If George W Bush represented US hubris and a “US-can-do-everything” mindset, Obama manifested US insecurities and a “US-can’t-do-anything” inclination. His public pledges to give up “nation-building” in Afghanistan and his diplomatic zeal to chase the Taliban for negotiation appear to be manifestations of exhaustion and self-doubt.
The problem is not Afghanistan’s formidable challenges or the Taliban’s brutality but Washington’s receding self-confidence and incapable leadership.
The US helped created a new world order after World War II and defeated its superpower archrival Communist bloc. Thousands of US soldiers have been in Asia and Europe for decades.
Obama could not make up his mind either on the duration or the necessary number of US soldiers in the most strategically important corner of the world and the front line of the global struggle against the new arch enemy of the United States: “militant Islamism”.
In his recent statement on Afghanistan, Obama used the example of Iraq-US relations for application to Kabul-Washington. The Iraq example is a geo-political joke. Baghdad is practically and politically now owned by Washington’s two polar rivals and enemies: Tehran and al-Qaeda. Washington’s influence has almost been strategically evicted from the Middle East. Likewise, the United States will be forced to leave Central, West and South Asia, should it fail to consolidate its influence in Afghanistan.
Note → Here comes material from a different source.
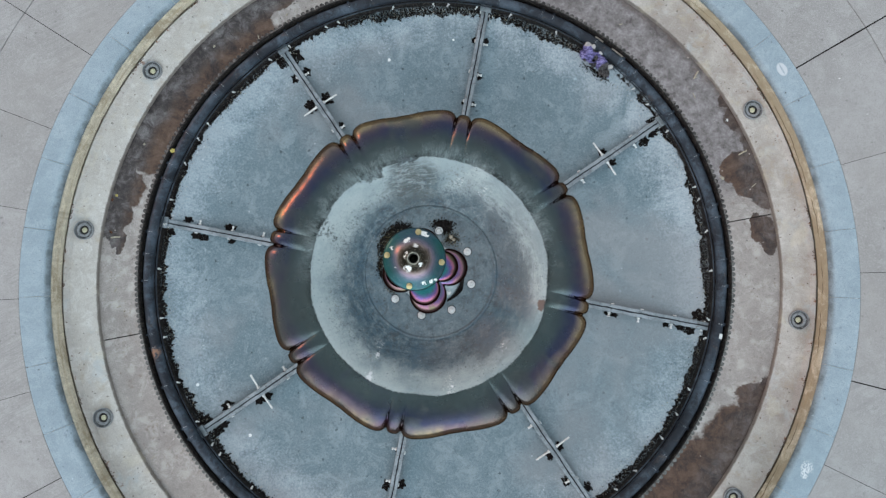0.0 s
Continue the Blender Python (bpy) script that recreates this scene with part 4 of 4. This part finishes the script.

The US release of the five senior Taliban commanders reveals a contradictory view of the Taliban. US Defense Secretary Chuck Hegel described the exchange as a normal process of prisoner exchange, implying that the Taliban is a conventional adversary engaged in war with the US. But according to US Vice President Joe Biden, the Taliban “are not our enemies”. The Taliban are also not on the US list of terrorist groups.
Violation of international law
Last year, Obama and his family met Malala Yousafzai, a lucky survivor of Taliban’s misogynistic terror campaign in Pakistan. The cordial meeting was preceded by the inclusion of Pakistan’s branch of the Taliban on the list of terror organisations. Despite overwhelming evidence that the Afghan and Pakistani Taliban are almost identical in nature, the US treats them differently.
If the Bush administration detained the five Taliban commanders on questionable legal ground, their release by the Obama administration is a clear violation of international law. According to US documents, at least two of the five men are accused of committing war crimes, ethnic cleansing, crimes against humanity and torture. As a former professor of law, Obama should know the US is legally bound to put them on trial since these crimes have universal jurisdiction.
The relationship between the Afghan people, the Taliban and the West is clear. Millions of Afghans voted in their recent presidential election not only in defiance of the Taliban, but also reaffirming their desire to have an enduring and strategic partnership with the United States. The US flirtation with the Taliban will undermine US-Afghanistan relations and embolden the triangle of terror.
Unlike his ambivalence about war, Obama has shown his faith and conviction in the moral force of non-violence and justice. Afghanistan is where he can demonstrate his and his nation’s commitment and capacity to honour these ideals including Jus Post Bellum. More than the Americans, the Afghans are desperate for a just and lasting peace. Enduring peace can be secured only by vision, hard work and persistence, not appeasement and abandonment.
Davood Moradian is the director-general of the Afghan Institute for Strategic Studies and former chief of programmes in President Hamid Karzai’s office and chief policy adviser to Afghanistan’s ministry of foreign affairs.